CAIA Research Seminars Close Window
Title: The Impact of Active Queue Management on DASH-based Content Delivery
Speaker: Jonathan Kua
Date: 11:30am, 27th Oct 2016
Venue: EN615, Level 6, EN Building
Abstract: With Netflix and YouTube accounting for more than 50% of North American, fixed network peak download traffic in 2015, video streaming is a significant source of Internet traffic. Dynamic Adaptive Streaming over HTTP (DASH) is a recent standard for live and on-demand video streaming services, where clients adapt their behaviour on-the-fly to match regularly updated estimates of network capacity. Consumer DASH streams are likely to be bottlenecked by last-mile ISP links, and impacted by emerging active queue management (AQM) schemes being deployed to counter bufferbloat. We experimentally characterise and evaluate the impact of bottlenecks utilising PIE, FQ-PIE, CoDel and FQ-CoDel AQM schemes on DASH streams.
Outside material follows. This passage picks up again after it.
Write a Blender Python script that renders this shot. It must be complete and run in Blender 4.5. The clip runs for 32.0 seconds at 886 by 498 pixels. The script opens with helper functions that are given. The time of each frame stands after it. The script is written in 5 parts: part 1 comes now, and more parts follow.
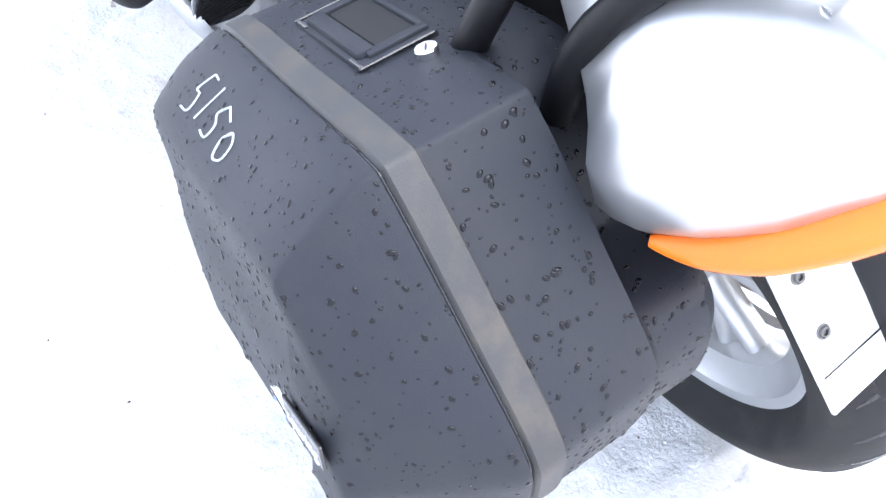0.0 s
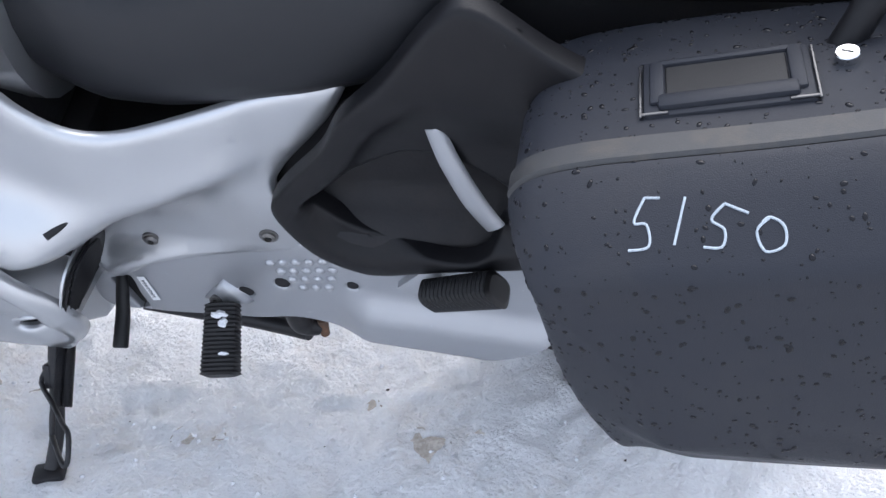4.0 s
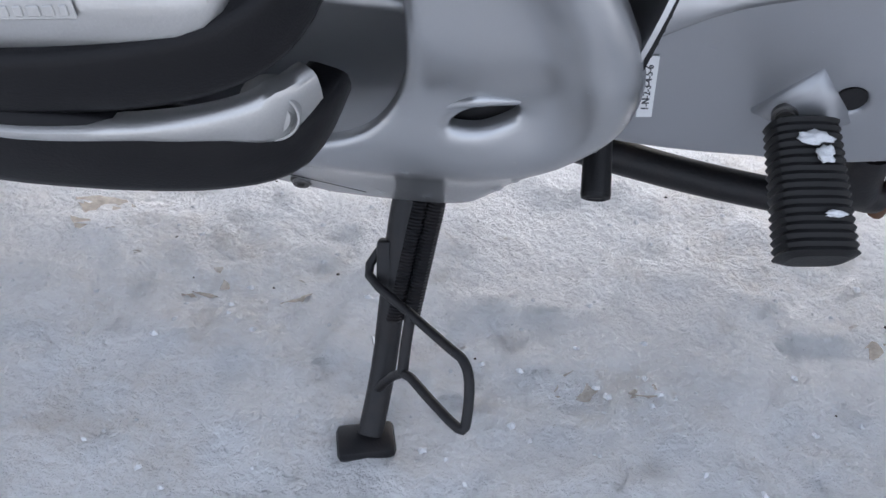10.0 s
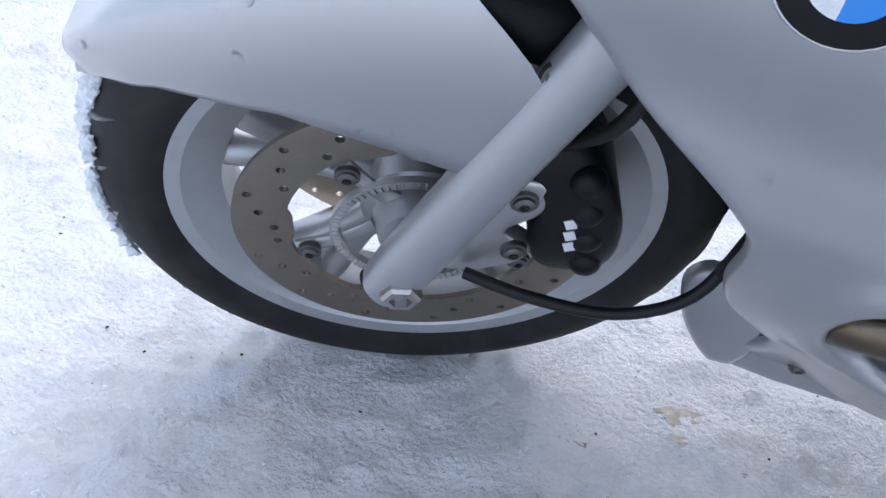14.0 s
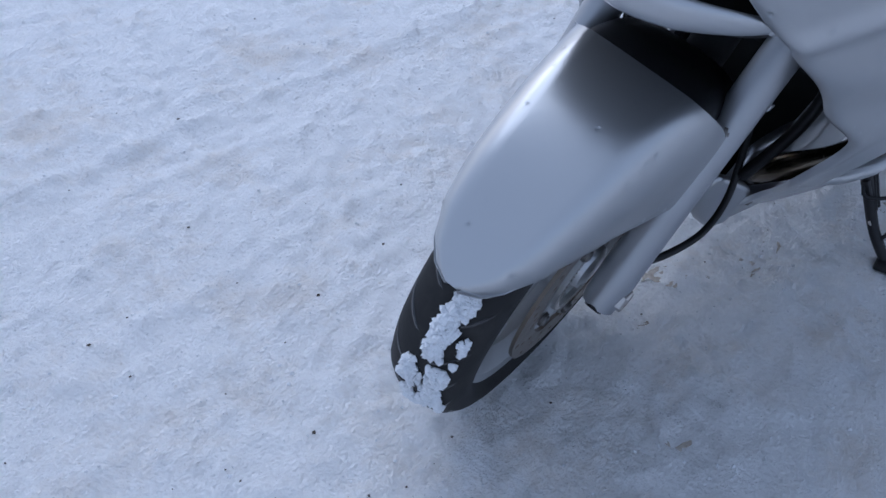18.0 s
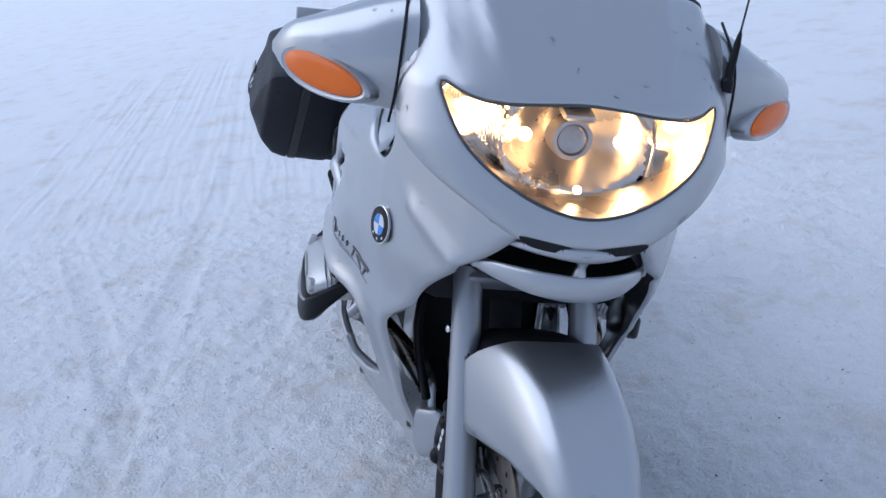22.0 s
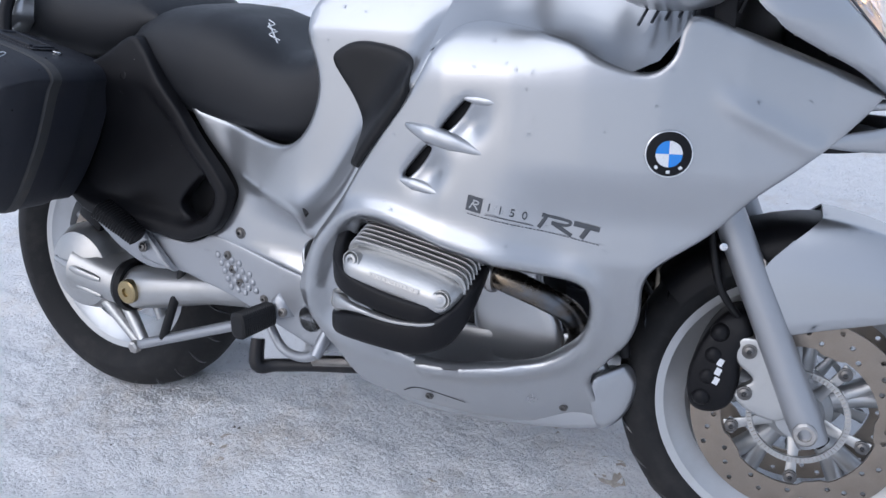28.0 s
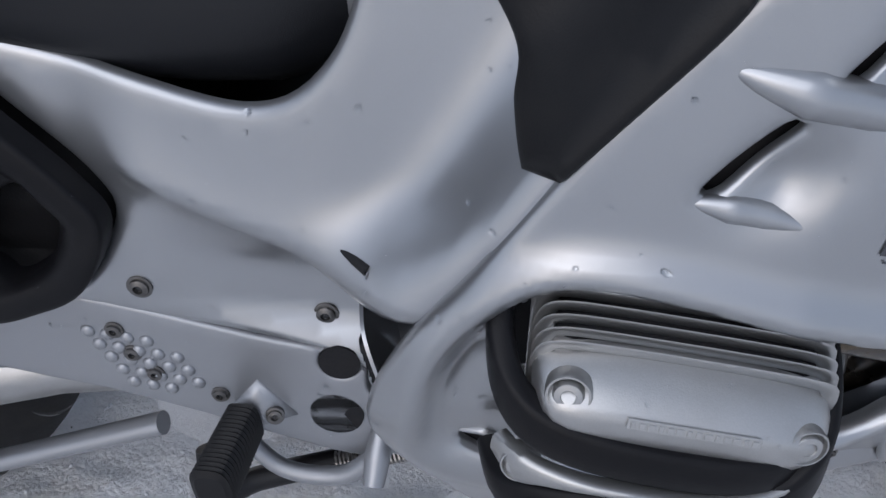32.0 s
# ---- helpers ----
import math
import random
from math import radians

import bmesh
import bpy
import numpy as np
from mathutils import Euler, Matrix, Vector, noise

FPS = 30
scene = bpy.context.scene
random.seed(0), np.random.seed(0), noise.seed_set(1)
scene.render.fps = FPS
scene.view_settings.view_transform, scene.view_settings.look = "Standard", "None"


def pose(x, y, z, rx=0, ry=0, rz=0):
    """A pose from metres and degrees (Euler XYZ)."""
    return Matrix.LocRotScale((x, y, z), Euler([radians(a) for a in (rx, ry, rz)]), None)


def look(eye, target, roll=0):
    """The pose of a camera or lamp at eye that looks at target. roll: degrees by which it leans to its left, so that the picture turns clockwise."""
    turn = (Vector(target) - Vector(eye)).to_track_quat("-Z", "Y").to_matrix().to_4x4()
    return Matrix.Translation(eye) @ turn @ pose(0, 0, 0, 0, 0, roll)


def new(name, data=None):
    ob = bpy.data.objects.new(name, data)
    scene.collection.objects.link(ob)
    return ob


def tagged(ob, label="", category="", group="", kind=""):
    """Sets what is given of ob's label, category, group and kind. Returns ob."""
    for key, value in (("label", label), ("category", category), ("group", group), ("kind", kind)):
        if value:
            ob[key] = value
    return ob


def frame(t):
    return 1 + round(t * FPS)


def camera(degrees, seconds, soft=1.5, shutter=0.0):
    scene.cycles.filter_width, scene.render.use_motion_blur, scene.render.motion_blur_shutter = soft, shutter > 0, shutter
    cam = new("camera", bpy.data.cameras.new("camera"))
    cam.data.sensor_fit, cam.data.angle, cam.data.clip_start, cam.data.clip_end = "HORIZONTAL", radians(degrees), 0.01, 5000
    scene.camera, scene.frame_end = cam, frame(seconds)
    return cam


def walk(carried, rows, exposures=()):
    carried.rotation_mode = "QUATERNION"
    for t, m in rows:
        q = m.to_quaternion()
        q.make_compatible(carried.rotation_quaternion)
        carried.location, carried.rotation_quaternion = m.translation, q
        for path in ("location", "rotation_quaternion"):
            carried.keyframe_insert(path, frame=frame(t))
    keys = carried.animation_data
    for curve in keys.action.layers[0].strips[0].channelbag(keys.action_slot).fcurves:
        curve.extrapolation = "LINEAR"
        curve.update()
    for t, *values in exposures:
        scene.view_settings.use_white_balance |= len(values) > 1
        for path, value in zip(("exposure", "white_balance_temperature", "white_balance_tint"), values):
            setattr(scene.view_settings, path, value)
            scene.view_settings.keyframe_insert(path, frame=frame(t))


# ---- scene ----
cam = camera(53.0, 32.0)
# The motorcycle leans on its side stand: its own upright frame is turned by this angle into the world.
LEAN = pose(0, 0, 0, -15.1, 0, 0)
PATH = [
    (0.0, (-0.4266, 0.4799, 1.2613), (-0.0433, 0.3335, 0.6942), -20.45),
    (0.5, (-0.3562, 0.5429, 1.2860), (0.0005, 0.3655, 0.7104), -19.83),
    (1.0, (-0.3133, 0.6220, 1.3076), (-0.0052, 0.3887, 0.7240), -17.03),
    (1.5, (-0.2520, 0.6698, 1.3192), (0.0113, 0.3941, 0.7321), -14.41),
    (2.0, (-0.1321, 0.7061, 1.3226), (0.0848, 0.4137, 0.7247), -14.06),
    (2.5, (-0.0284, 0.7450, 1.3418), (0.1697, 0.4252, 0.7514), -13.26),
    (3.0, (0.0626, 0.8074, 1.3612), (0.1980, 0.4504, 0.7745), -8.03),
    (3.5, (0.1423, 0.8069, 1.3495), (0.2245, 0.4234, 0.7698), -4.85),
    (5.5, (0.4677, 0.6205, 0.9335), (0.4082, 0.1549, 0.4143), 1.87),
    (6.0, (0.4452, 0.5562, 0.8237), (0.3673, 0.1378, 0.2680), 4.12),
    (6.5, (0.4513, 0.5300, 0.7860), (0.3431, 0.1429, 0.2129), 9.59),
    (7.0, (0.4617, 0.5180, 0.7501), (0.3102, 0.1156, 0.1977), 14.58),
    (7.5, (0.5019, 0.5239, 0.7337), (0.3640, 0.1017, 0.1927), 13.94),
    (8.0, (0.5487, 0.5335, 0.7181), (0.4567, 0.0994, 0.1767), 10.87),
    (8.5, (0.6138, 0.5565, 0.7208), (0.5549, 0.1253, 0.1725), 8.63),
    (9.0, (0.6933, 0.5794, 0.7239), (0.6484, 0.1593, 0.1658), 7.90),
    (9.5, (0.7465, 0.5984, 0.7310), (0.7345, 0.1840, 0.1670), 5.86),
    (10.0, (0.8033, 0.6108, 0.7477), (0.8181, 0.2054, 0.1772), 2.98),
    (10.5, (0.8515, 0.6057, 0.7731), (0.8717, 0.1973, 0.2049), 2.94),
    (11.0, (0.9217, 0.6134, 0.7969), (0.9534, 0.2013, 0.2319), 2.86),
    (11.5, (0.9893, 0.6102, 0.8220), (1.0159, 0.1939, 0.2599), 5.22),
    (12.0, (1.0643, 0.5982, 0.8471), (1.0970, 0.1695, 0.2946), 8.09),
    (12.5, (1.1359, 0.6027, 0.9016), (1.1684, 0.1653, 0.3560), 9.25),
    (13.0, (1.2283, 0.5941, 0.9315), (1.2764, 0.1615, 0.3834), 6.41),
    (13.5, (1.3542, 0.5664, 0.9306), (1.3852, 0.1399, 0.3764), 4.85),
    (14.0, (1.4475, 0.5473, 0.9146), (1.4621, 0.1300, 0.3528), 6.13),
    (14.5, (1.5416, 0.5283, 0.9456), (1.5425, 0.1012, 0.3909), 7.02),
    (16.5, (1.8457, 0.4279, 1.1640), (1.6419, 0.0801, 0.5918), 13.15),
    (17.0, (1.9857, 0.4099, 1.1848), (1.7264, 0.0912, 0.6180), 14.42),
    (17.5, (2.1544, 0.4057, 1.2070), (1.8174, 0.1363, 0.6558), 17.31),
    (18.0, (2.2623, 0.3526, 1.1945), (1.8917, 0.1002, 0.6570), 15.47),
    (18.5, (2.3533, 0.2826, 1.1690), (1.9284, 0.0804, 0.6508), 14.31),
    (19.0, (2.4830, 0.1883, 1.1855), (1.9910, 0.0466, 0.7082), 15.44),
    (19.5, (2.5934, 0.1097, 1.2438), (2.0286, 0.0021, 0.8445), 11.70),
    (20.0, (2.6309, 0.0204, 1.2670), (2.0257, -0.0370, 0.9200), 9.55),
    (20.5, (2.6471, -0.0932, 1.2595), (2.0175, -0.1116, 0.9540), 8.35),
    (21.0, (2.6804, -0.2183, 1.2266), (2.0343, -0.2077, 0.9574), 8.85),
    (21.5, (2.7178, -0.3354, 1.2047), (2.0688, -0.2536, 0.9555), 8.57),
    (22.0, (2.6867, -0.4320, 1.1677), (2.0393, -0.2951, 0.9392), 7.64),
    (22.5, (2.6133, -0.5524, 1.1447), (1.9808, -0.3432, 0.9297), 5.38),
    (23.0, (2.5655, -0.6808, 1.1153), (1.9445, -0.4226, 0.9212), 5.60),
    (23.5, (2.5770, -0.8388, 1.0728), (1.9860, -0.5111, 0.8901), 4.32),
    (24.0, (2.5223, -0.9506, 1.0289), (1.9515, -0.5882, 0.8478), 4.82),
    (24.5, (2.3793, -1.0483, 1.0026), (1.8301, -0.6472, 0.8366), 2.83),
    (25.0, (2.2511, -1.1232, 0.9837), (1.7234, -0.6918, 0.8242), 2.73),
    (25.5, (2.1482, -1.2336, 0.9565), (1.6487, -0.7696, 0.7979), 3.44),
    (27.5, (1.7449, -1.3736, 0.9496), (1.3847, -0.8114, 0.7393), 1.49),
    (28.0, (1.6069, -1.4376, 0.9368), (1.2904, -0.8464, 0.7360), 0.58),
    (28.5, (1.4895, -1.4494, 0.9280), (1.1653, -0.8622, 0.7278), 0.79),
    (29.0, (1.3527, -1.3953, 0.9372), (1.0374, -0.8002, 0.7465), -0.99),
    (29.5, (1.2398, -1.3547, 0.9320), (0.9465, -0.7552, 0.7210), 0.31),
    (30.0, (1.0961, -1.2905, 0.9315), (0.8533, -0.6786, 0.6937), 0.78),
    (30.5, (0.9631, -1.1987, 0.9362), (0.7792, -0.5779, 0.6702), -0.76),
    (31.0, (0.8882, -1.0249, 0.9508), (0.7559, -0.4088, 0.6460), 0.69),
    (31.5, (0.8386, -0.8781, 0.9526), (0.7387, -0.2847, 0.5950), 2.38),
    (32.0, (0.8133, -0.7587, 0.9439), (0.7619, -0.1947, 0.5325), -1.38),
]
EXPOSURES = [
    (0.0, 2.9, 6040, 13), (1.0, 2.9, 6090, 13), (2.0, 2.65, 6040, 13), (3.5, 1.95, 5940, 13), (5.5, 1.87, 6240, 13), (9.0, 1.5, 6190, 13),
    (12.0, 1.65, 5740, 13), (14.5, 1.25, 5640, 13), (17.0, 0.3, 5140, 13), (19.0, 0.45, 5090, 13), (20.5, 0.25, 5110, 13), (23.0, 0.35, 5150, 13), (25.5, 0.51, 5300, 13), (28.0, 0.62, 5600, 13), (30.0, 0.45, 5700, 13), (32.0, 0.2, 5750, 13),
]
walk(cam, [(t, LEAN @ look(eye, target, roll)) for t, eye, target, roll in PATH], EXPOSURES)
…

We show that PIE's higher burst tolerance provides better streaming quality for single DASH stream over moderate to high RTT paths and when coupled with a FlowQueue scheduler's flow isolation capabilities, FQ-PIE protects DASH streams in the presence of cross-traffic.

This seminar is a trial run for a paper to be presented at the 41st IEEE Conference on Local Computer Networks (LCN) which will be held in Dubai (http://ieeelcn.org/).

Biography: Jonathan has received his Bachelor of Engineering (Telecommunication and Network Engineering) degree with First Class Honours from Swinburne University of Technology, Melbourne in 2014. He is currently a PhD candidate at the Centre for Advanced Internet Architectures (CAIA).